_Written request_
Give the material once more, word for word, without any images.
::::
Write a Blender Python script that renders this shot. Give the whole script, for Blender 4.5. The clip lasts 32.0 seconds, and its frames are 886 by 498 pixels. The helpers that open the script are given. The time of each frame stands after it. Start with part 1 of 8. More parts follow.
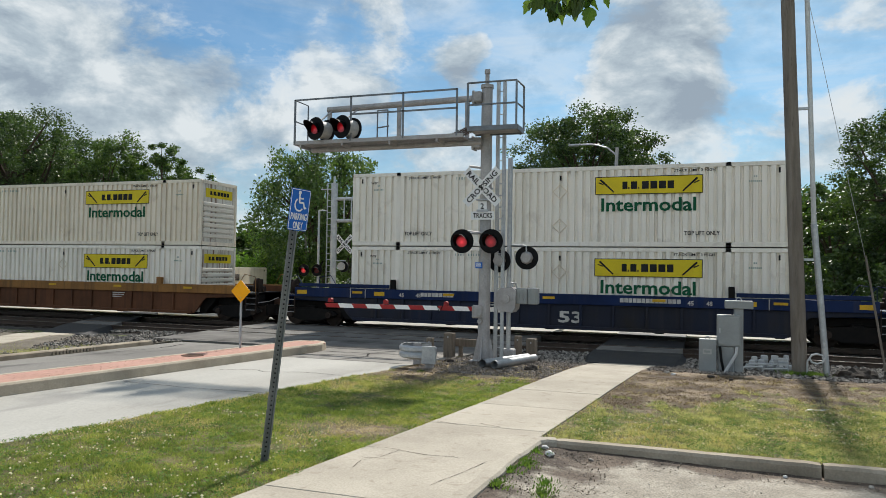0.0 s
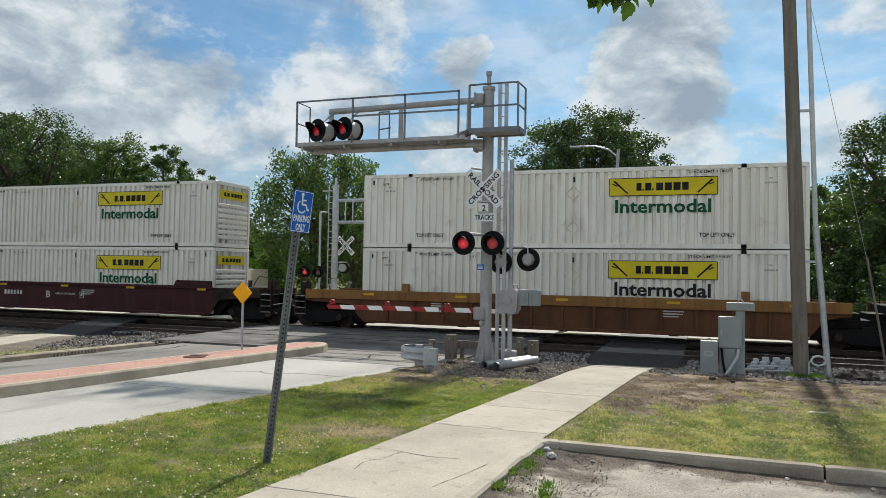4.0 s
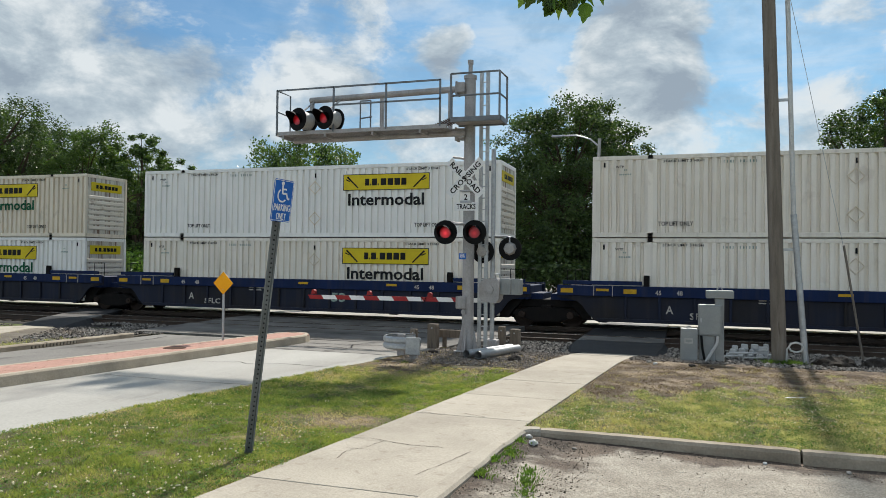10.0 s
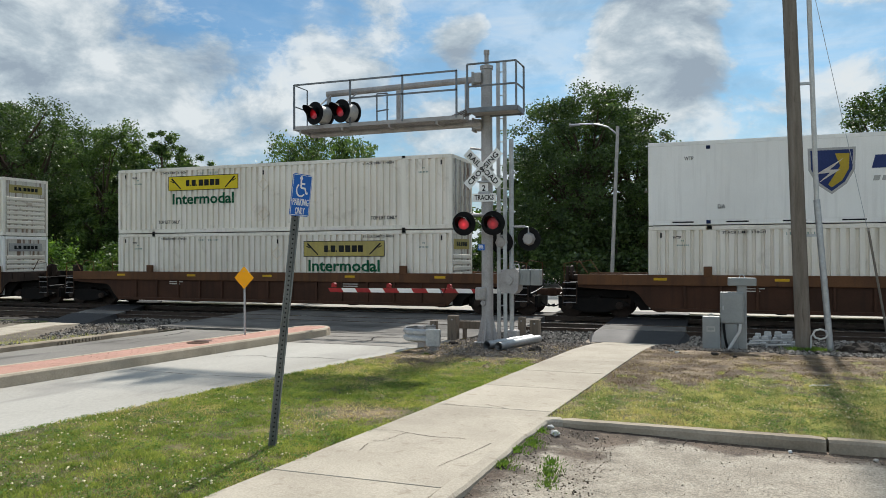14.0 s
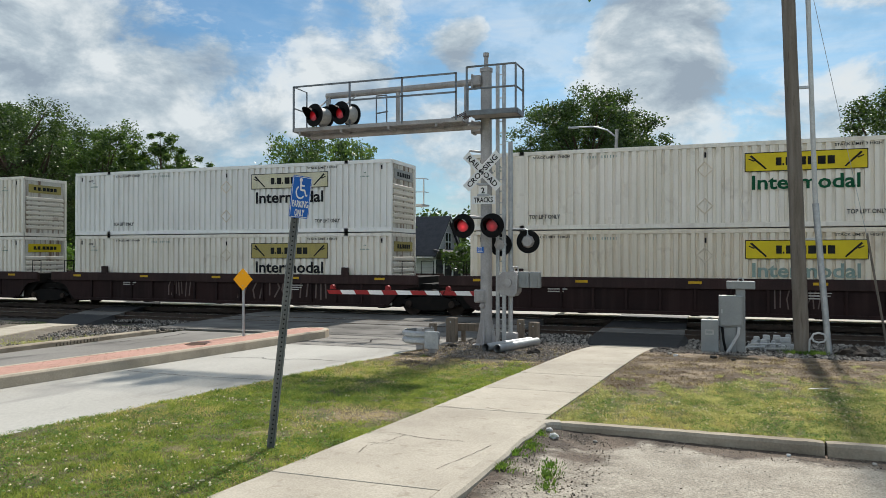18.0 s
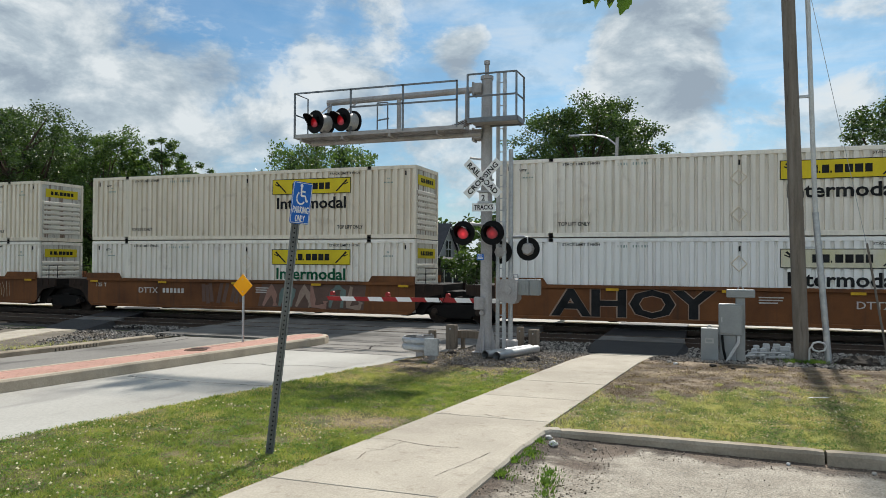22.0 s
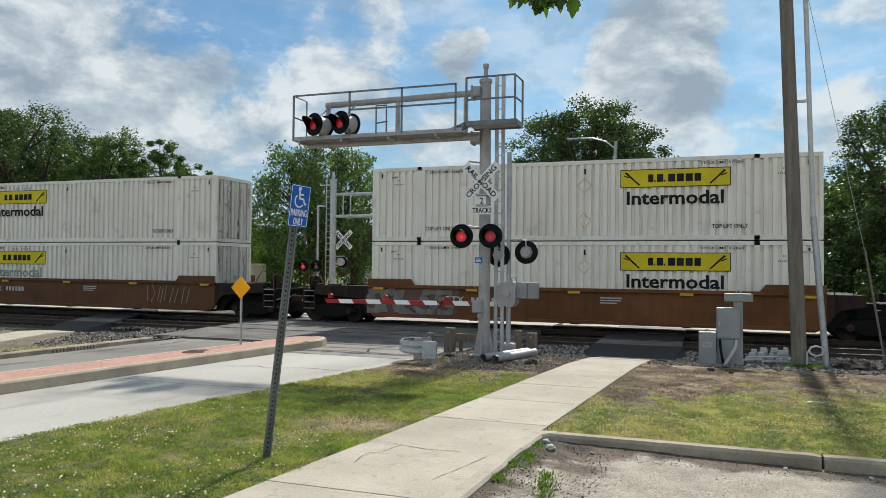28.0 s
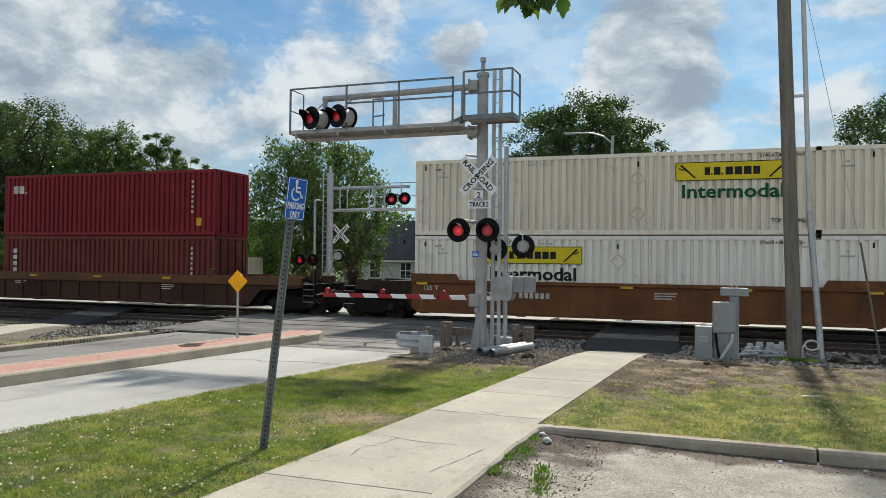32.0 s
::::
_The solution_
Write a Blender Python script that renders this shot. Give the whole script, for Blender 4.5. The clip lasts 32.0 seconds, and its frames are 886 by 498 pixels. The helpers that open the script are given. The time of each frame stands after it. Start with part 1 of 8. More parts follow.
0.0 s
4.0 s
10.0 s
14.0 s
18.0 s
22.0 s
28.0 s
32.0 s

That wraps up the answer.